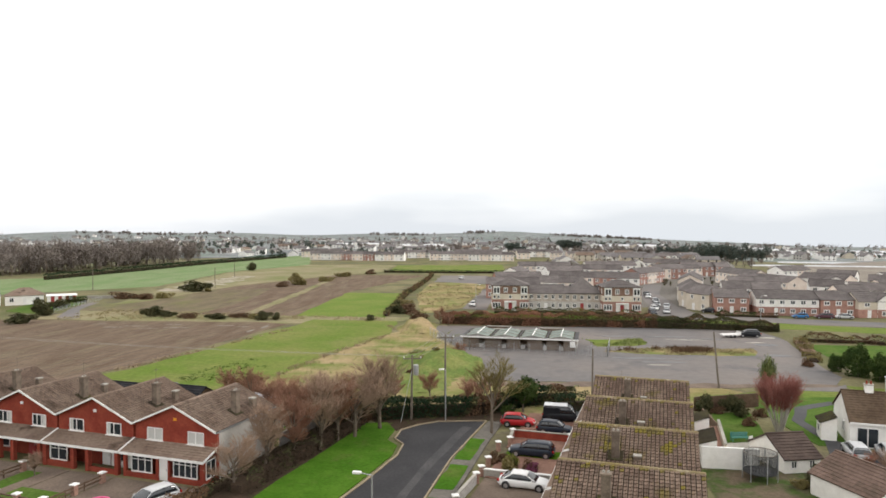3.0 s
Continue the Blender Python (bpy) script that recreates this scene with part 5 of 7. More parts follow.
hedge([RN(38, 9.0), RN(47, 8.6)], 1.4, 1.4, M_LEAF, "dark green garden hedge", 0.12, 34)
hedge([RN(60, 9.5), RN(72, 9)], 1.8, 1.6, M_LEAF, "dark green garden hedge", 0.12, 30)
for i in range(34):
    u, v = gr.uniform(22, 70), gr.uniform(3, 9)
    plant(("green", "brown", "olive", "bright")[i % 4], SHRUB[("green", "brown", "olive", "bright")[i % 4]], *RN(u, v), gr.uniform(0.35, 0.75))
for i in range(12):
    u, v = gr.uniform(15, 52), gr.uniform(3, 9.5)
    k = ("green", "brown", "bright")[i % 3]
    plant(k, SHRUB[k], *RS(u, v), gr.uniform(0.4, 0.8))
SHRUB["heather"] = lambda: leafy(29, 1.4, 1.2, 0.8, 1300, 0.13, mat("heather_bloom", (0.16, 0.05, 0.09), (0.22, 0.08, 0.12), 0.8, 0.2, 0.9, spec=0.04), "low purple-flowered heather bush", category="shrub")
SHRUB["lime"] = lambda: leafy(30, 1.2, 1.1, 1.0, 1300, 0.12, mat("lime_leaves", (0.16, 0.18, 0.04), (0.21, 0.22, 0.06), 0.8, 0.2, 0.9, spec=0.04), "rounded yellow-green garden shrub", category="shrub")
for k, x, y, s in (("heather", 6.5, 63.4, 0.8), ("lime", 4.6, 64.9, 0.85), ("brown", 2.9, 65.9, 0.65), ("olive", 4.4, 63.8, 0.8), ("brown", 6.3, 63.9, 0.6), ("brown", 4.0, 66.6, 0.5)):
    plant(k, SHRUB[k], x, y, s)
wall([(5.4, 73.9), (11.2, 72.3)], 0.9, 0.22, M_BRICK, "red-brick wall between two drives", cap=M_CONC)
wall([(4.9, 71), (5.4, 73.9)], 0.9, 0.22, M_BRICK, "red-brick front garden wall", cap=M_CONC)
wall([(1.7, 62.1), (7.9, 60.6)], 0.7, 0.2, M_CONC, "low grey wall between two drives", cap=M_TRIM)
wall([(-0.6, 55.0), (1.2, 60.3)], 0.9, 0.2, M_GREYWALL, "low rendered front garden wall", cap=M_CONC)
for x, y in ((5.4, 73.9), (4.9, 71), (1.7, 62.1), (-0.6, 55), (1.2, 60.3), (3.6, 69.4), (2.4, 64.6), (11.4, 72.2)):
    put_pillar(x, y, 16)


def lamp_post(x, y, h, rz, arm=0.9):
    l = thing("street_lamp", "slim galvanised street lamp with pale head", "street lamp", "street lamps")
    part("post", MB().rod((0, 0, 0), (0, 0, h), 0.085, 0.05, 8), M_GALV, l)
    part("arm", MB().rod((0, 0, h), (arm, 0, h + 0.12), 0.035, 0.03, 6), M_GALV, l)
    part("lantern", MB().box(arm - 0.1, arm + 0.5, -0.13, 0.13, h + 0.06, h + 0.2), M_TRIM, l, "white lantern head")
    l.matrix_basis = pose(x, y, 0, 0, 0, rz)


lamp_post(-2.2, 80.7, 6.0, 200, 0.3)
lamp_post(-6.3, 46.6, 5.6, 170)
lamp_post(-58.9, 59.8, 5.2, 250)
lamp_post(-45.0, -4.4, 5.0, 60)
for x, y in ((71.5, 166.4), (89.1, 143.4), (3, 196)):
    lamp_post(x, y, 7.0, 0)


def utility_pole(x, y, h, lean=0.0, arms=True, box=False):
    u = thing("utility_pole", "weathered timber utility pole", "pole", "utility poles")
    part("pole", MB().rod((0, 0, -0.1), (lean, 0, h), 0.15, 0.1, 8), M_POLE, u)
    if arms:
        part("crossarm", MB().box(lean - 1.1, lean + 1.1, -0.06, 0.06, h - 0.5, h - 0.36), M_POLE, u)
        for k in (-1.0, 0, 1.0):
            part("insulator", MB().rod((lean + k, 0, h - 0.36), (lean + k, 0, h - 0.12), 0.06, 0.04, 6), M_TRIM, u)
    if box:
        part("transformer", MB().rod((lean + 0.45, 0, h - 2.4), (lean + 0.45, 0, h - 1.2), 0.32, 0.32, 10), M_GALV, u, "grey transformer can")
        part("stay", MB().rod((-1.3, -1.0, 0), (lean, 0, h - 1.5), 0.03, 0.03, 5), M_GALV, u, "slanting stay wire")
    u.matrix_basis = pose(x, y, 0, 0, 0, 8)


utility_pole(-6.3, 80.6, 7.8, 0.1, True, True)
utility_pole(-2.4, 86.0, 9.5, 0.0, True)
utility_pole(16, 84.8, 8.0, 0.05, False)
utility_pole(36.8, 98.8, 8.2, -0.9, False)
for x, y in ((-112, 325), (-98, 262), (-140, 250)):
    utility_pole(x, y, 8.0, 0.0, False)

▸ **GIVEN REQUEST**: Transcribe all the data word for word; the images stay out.

▸ **FINISHED TASK**:
3.0 s
Continue the Blender Python (bpy) script that recreates this scene with part 5 of 7. More parts follow.
hedge([RN(38, 9.0), RN(47, 8.6)], 1.4, 1.4, M_LEAF, "dark green garden hedge", 0.12, 34)
hedge([RN(60, 9.5), RN(72, 9)], 1.8, 1.6, M_LEAF, "dark green garden hedge", 0.12, 30)
for i in range(34):
    u, v = gr.uniform(22, 70), gr.uniform(3, 9)
    plant(("green", "brown", "olive", "bright")[i % 4], SHRUB[("green", "brown", "olive", "bright")[i % 4]], *RN(u, v), gr.uniform(0.35, 0.75))
for i in range(12):
    u, v = gr.uniform(15, 52), gr.uniform(3, 9.5)
    k = ("green", "brown", "bright")[i % 3]
    plant(k, SHRUB[k], *RS(u, v), gr.uniform(0.4, 0.8))
SHRUB["heather"] = lambda: leafy(29, 1.4, 1.2, 0.8, 1300, 0.13, mat("heather_bloom", (0.16, 0.05, 0.09), (0.22, 0.08, 0.12), 0.8, 0.2, 0.9, spec=0.04), "low purple-flowered heather bush", category="shrub")
SHRUB["lime"] = lambda: leafy(30, 1.2, 1.1, 1.0, 1300, 0.12, mat("lime_leaves", (0.16, 0.18, 0.04), (0.21, 0.22, 0.06), 0.8, 0.2, 0.9, spec=0.04), "rounded yellow-green garden shrub", category="shrub")
for k, x, y, s in (("heather", 6.5, 63.4, 0.8), ("lime", 4.6, 64.9, 0.85), ("brown", 2.9, 65.9, 0.65), ("olive", 4.4, 63.8, 0.8), ("brown", 6.3, 63.9, 0.6), ("brown", 4.0, 66.6, 0.5)):
    plant(k, SHRUB[k], x, y, s)
wall([(5.4, 73.9), (11.2, 72.3)], 0.9, 0.22, M_BRICK, "red-brick wall between two drives", cap=M_CONC)
wall([(4.9, 71), (5.4, 73.9)], 0.9, 0.22, M_BRICK, "red-brick front garden wall", cap=M_CONC)
wall([(1.7, 62.1), (7.9, 60.6)], 0.7, 0.2, M_CONC, "low grey wall between two drives", cap=M_TRIM)
wall([(-0.6, 55.0), (1.2, 60.3)], 0.9, 0.2, M_GREYWALL, "low rendered front garden wall", cap=M_CONC)
for x, y in ((5.4, 73.9), (4.9, 71), (1.7, 62.1), (-0.6, 55), (1.2, 60.3), (3.6, 69.4), (2.4, 64.6), (11.4, 72.2)):
    put_pillar(x, y, 16)


def lamp_post(x, y, h, rz, arm=0.9):
    l = thing("street_lamp", "slim galvanised street lamp with pale head", "street lamp", "street lamps")
    part("post", MB().rod((0, 0, 0), (0, 0, h), 0.085, 0.05, 8), M_GALV, l)
    part("arm", MB().rod((0, 0, h), (arm, 0, h + 0.12), 0.035, 0.03, 6), M_GALV, l)
    part("lantern", MB().box(arm - 0.1, arm + 0.5, -0.13, 0.13, h + 0.06, h + 0.2), M_TRIM, l, "white lantern head")
    l.matrix_basis = pose(x, y, 0, 0, 0, rz)


lamp_post(-2.2, 80.7, 6.0, 200, 0.3)
lamp_post(-6.3, 46.6, 5.6, 170)
lamp_post(-58.9, 59.8, 5.2, 250)
lamp_post(-45.0, -4.4, 5.0, 60)
for x, y in ((71.5, 166.4), (89.1, 143.4), (3, 196)):
    lamp_post(x, y, 7.0, 0)


def utility_pole(x, y, h, lean=0.0, arms=True, box=False):
    u = thing("utility_pole", "weathered timber utility pole", "pole", "utility poles")
    part("pole", MB().rod((0, 0, -0.1), (lean, 0, h), 0.15, 0.1, 8), M_POLE, u)
    if arms:
        part("crossarm", MB().box(lean - 1.1, lean + 1.1, -0.06, 0.06, h - 0.5, h - 0.36), M_POLE, u)
        for k in (-1.0, 0, 1.0):
            part("insulator", MB().rod((lean + k, 0, h - 0.36), (lean + k, 0, h - 0.12), 0.06, 0.04, 6), M_TRIM, u)
    if box:
        part("transformer", MB().rod((lean + 0.45, 0, h - 2.4), (lean + 0.45, 0, h - 1.2), 0.32, 0.32, 10), M_GALV, u, "grey transformer can")
        part("stay", MB().rod((-1.3, -1.0, 0), (lean, 0, h - 1.5), 0.03, 0.03, 5), M_GALV, u, "slanting stay wire")
    u.matrix_basis = pose(x, y, 0, 0, 0, 8)


utility_pole(-6.3, 80.6, 7.8, 0.1, True, True)
utility_pole(-2.4, 86.0, 9.5, 0.0, True)
utility_pole(16, 84.8, 8.0, 0.05, False)
utility_pole(36.8, 98.8, 8.2, -0.9, False)
for x, y in ((-112, 325), (-98, 262), (-140, 250)):
    utility_pole(x, y, 8.0, 0.0, False)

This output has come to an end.